PDA

View Full Version : How to optimize an audio application for PPC & Intel macs


cjed
05-20-2008, 07:18 AM
Hi, there are some links that explain how to optimize an audio application simply for both PowerPC and Intel macs.
Since MacOS 10.4 (Tiger) the vector engine APIs are hardware agnostic (the same code to write for PPC Altivec or Intel SSE). It is called the accelerate framework (it previously only supported PPC Altivec) :
http://developer.apple.com/releasenotes/Performance/RN-vecLib/index.html

"Accelerate.framework is the fundamental support library for SIMD programming (both AltiVec and SSE/SSE2/SSE3/...) on MacOS X. The vecLibTypes.h header (automatically included when you #include <Accelerate/Accelerate.h>) defines unified 128-bit SIMD data types that work for both AtliVec and Intel's vector architecture. Using these types (e.g. vFloat, vSInt32), it is possible to write a single piece of vector code that compiles and runs on both the PowerPC and Intel vector engines on both 32- and 64-bit architectures using GCC."

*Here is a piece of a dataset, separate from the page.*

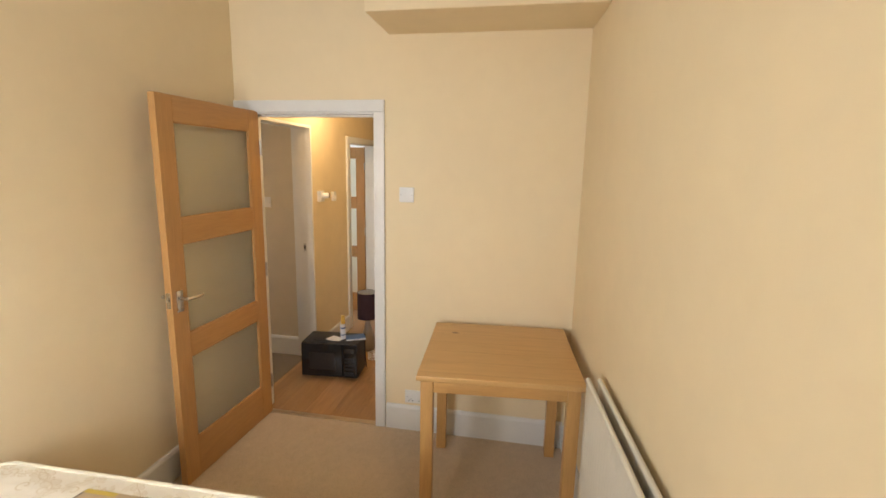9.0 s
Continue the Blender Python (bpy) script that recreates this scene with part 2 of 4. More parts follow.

Among other dedicated APIs (to image processing or huge maths calculations), the Accelerate framwork includes the vDSP unit, that provides fast computations (Fast Fourier Transformation, etc.) aimed at audio applications :

"Digital Signal Processing: vDSP
The vDSP library is focused primarily in the realm of Fourier Transforms, vector-to-scalar, and vector-to-vector operations. The vDSP library has a wide range of applications, including signal processing (audio, digital image, and speech), physics, statistics, and cryptography. The vDSP library can perform both one and two dimensional Fourier transforms. vDSP functions operate on both real and complex data types.
vDSP uses vectorized code to implement functions that operate on single precision data. This code uses AltiVec extensions when a PowerPC G4 or G5 is present, or the SSE extensions when an Intel microprocessor is present. On the PowerPC G3 processor, vDSP uses scalar code...

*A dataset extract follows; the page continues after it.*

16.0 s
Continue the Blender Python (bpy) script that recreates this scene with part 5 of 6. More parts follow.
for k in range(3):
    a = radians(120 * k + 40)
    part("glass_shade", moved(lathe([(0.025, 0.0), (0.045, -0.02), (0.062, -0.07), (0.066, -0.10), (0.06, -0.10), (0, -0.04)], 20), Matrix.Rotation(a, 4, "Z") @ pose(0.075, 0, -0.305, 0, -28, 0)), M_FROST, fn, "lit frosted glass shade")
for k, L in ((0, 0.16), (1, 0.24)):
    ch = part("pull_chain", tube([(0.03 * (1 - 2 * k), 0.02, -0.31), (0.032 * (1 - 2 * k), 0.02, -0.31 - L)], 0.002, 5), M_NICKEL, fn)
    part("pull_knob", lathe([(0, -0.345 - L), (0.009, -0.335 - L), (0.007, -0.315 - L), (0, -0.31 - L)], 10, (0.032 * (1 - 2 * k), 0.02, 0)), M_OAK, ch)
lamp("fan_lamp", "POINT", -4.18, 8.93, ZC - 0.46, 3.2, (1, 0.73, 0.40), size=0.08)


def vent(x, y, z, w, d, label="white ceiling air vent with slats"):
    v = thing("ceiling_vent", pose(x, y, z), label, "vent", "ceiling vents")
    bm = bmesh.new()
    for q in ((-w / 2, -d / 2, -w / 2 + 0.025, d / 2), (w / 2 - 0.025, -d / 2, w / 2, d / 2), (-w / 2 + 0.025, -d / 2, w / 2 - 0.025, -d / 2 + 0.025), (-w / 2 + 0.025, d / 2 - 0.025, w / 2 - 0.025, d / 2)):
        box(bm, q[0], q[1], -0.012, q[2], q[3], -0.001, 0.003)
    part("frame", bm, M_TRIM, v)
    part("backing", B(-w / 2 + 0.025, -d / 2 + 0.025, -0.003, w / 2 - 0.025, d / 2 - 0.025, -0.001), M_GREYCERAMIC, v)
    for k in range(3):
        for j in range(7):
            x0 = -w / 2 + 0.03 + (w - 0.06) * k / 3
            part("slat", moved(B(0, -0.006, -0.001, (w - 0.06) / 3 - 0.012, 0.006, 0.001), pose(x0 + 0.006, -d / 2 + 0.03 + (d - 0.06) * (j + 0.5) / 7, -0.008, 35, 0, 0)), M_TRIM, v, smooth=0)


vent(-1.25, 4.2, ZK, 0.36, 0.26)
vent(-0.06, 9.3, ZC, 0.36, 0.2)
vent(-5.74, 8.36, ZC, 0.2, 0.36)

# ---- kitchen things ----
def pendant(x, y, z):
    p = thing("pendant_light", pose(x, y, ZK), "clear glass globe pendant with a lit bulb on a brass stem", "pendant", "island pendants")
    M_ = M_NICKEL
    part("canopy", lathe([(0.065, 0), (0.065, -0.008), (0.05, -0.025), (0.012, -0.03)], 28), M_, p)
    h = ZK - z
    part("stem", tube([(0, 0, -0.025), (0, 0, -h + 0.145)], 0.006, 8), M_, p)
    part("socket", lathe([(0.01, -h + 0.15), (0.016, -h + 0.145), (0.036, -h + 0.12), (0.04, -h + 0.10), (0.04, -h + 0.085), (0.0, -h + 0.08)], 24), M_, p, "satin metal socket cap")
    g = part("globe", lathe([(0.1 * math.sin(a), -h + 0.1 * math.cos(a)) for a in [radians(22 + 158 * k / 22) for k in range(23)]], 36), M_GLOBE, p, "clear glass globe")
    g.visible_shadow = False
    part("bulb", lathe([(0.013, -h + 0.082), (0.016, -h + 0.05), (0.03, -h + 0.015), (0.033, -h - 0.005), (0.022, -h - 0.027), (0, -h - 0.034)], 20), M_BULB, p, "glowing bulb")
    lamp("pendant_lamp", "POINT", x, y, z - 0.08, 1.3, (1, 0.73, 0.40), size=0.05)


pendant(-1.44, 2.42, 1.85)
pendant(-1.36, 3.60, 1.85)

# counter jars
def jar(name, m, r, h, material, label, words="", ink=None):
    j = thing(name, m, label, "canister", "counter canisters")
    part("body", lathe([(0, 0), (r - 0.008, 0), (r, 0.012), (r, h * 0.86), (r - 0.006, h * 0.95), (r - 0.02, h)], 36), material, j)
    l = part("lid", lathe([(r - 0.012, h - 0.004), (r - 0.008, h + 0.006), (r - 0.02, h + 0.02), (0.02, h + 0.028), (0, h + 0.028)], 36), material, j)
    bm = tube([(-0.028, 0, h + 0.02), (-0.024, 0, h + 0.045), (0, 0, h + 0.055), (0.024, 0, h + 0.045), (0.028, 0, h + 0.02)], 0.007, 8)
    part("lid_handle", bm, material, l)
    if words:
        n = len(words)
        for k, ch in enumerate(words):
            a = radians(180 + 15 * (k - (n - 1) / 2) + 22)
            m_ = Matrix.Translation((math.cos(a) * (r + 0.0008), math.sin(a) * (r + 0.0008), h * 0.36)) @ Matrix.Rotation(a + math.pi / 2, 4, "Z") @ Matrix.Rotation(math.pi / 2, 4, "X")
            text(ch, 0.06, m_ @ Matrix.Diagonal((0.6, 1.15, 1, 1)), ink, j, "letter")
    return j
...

http://developer.apple.com/documentation/Darwin/Reference/ManPages/man7/SSE3.7.html

The vDSP functions have been implemented in two ways: as vectorized code, using the vector unit on the PowerPC and Intel microprocessors, and as scalar code, which runs on all machines. Vector code often has special alignment restrictions. If your data is not properly aligned it is common for vDSP to use the scalar path as a fallback. For best results, align your data to a multiple of 16 bytes. (Malloc naturally aligns memory blocks that it allocates to 16 bytes on MacOS X.)

It is noteworthy that vDSP's FFTs are one of the fastest implementations of the Discrete Fourier Transforms available anywhere."

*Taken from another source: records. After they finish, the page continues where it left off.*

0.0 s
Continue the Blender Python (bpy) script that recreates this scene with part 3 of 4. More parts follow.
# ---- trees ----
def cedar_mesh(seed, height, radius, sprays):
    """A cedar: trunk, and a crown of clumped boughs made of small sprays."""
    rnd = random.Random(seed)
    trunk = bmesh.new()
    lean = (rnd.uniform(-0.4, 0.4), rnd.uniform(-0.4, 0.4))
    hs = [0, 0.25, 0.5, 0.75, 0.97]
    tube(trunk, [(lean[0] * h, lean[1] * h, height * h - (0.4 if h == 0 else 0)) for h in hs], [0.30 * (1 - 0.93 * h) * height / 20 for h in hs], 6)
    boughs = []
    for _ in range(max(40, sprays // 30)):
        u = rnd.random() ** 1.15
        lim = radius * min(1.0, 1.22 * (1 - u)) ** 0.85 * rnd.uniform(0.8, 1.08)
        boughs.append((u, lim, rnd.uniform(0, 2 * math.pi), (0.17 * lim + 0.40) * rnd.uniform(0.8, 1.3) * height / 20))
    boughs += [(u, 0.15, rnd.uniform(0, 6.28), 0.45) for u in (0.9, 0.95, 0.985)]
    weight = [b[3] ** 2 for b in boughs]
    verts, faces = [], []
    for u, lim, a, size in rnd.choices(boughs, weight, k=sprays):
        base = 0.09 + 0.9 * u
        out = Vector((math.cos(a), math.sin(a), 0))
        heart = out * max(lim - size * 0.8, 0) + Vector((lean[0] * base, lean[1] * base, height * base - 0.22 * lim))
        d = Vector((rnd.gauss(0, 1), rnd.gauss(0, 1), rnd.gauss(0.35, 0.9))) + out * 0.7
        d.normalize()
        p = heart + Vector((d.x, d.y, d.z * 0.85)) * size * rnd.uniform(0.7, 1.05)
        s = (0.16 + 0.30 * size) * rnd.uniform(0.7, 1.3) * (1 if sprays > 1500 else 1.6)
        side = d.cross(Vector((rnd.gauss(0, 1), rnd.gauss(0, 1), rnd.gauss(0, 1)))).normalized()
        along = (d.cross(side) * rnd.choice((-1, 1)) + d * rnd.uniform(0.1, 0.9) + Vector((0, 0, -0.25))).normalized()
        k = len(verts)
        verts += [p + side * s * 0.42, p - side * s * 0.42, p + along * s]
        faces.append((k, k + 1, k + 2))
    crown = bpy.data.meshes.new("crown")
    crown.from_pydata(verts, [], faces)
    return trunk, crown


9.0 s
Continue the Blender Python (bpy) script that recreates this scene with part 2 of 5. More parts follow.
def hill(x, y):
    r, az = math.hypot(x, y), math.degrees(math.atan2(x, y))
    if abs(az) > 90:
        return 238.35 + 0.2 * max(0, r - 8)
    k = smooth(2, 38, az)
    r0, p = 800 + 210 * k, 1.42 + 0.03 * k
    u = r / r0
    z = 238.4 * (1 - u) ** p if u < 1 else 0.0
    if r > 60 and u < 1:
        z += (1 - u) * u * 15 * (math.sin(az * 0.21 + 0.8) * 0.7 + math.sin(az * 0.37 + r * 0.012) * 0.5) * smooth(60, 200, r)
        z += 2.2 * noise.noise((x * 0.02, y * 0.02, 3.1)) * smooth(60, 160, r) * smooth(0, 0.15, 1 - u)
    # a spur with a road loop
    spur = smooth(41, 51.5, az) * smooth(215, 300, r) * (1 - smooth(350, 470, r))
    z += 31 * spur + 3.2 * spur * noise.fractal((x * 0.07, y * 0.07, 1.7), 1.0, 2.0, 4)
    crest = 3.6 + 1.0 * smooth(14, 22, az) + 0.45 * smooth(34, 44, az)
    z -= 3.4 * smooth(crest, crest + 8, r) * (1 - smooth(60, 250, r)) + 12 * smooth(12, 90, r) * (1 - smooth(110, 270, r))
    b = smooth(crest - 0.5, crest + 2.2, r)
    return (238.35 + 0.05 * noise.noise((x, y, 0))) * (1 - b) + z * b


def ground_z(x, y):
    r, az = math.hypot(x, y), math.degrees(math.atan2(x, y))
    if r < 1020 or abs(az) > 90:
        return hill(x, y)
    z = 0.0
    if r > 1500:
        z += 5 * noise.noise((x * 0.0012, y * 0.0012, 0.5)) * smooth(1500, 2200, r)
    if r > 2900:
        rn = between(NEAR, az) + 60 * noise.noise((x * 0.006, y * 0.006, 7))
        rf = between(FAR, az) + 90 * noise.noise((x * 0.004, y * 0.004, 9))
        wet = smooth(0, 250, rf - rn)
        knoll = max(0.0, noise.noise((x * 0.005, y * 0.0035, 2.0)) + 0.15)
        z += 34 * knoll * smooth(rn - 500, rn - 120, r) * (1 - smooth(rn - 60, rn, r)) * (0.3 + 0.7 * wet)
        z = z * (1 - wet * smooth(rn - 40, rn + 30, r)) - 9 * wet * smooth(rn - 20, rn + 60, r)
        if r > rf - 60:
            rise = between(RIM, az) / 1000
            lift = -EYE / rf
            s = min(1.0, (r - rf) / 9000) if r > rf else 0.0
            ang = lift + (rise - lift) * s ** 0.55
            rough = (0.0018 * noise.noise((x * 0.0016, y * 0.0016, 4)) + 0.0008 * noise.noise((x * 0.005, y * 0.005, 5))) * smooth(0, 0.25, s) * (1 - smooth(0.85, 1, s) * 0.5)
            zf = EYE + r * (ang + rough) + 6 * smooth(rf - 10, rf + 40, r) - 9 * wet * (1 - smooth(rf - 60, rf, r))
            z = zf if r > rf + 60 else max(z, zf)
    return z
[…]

http://developer.apple.com/documentation/Performance/Conceptual/PerformanceOverview/BasicTips/chapter_3_section_3.html#//apple_ref/doc/uid/TP40001410-CH204-DontLinkElementID_4


So bus and memory speed considerations appart, EastWest PLAY should perform well on PowerPC. I wonder what specific Intel optimizations have been made ?

cjed
05-20-2008, 08:58 AM
And a very useful thread where an Apple's CoreAudio team engineer explains what led me to think there is probably something wrong in core audio handling in PLAY if audio cuts appear randomly without high CPU load :

http://lists.apple.com/archives/Coreaudio-api//2008/Mar/msg00021.html

An overload, in the context of Core Audio, basically means that the HAL's IO thread failed to meet it's real time deadline...
it is caused by either <the plugin> just trying to do too much work in the allocated time or <the code> is doing something silly like blocking on a mutex or something like that...
The number of CPUs really has no bearing on this phenomenon since there is only one IO thread and it is the amount of time this thread spends running doing the signal processing or whatever that causes overloads.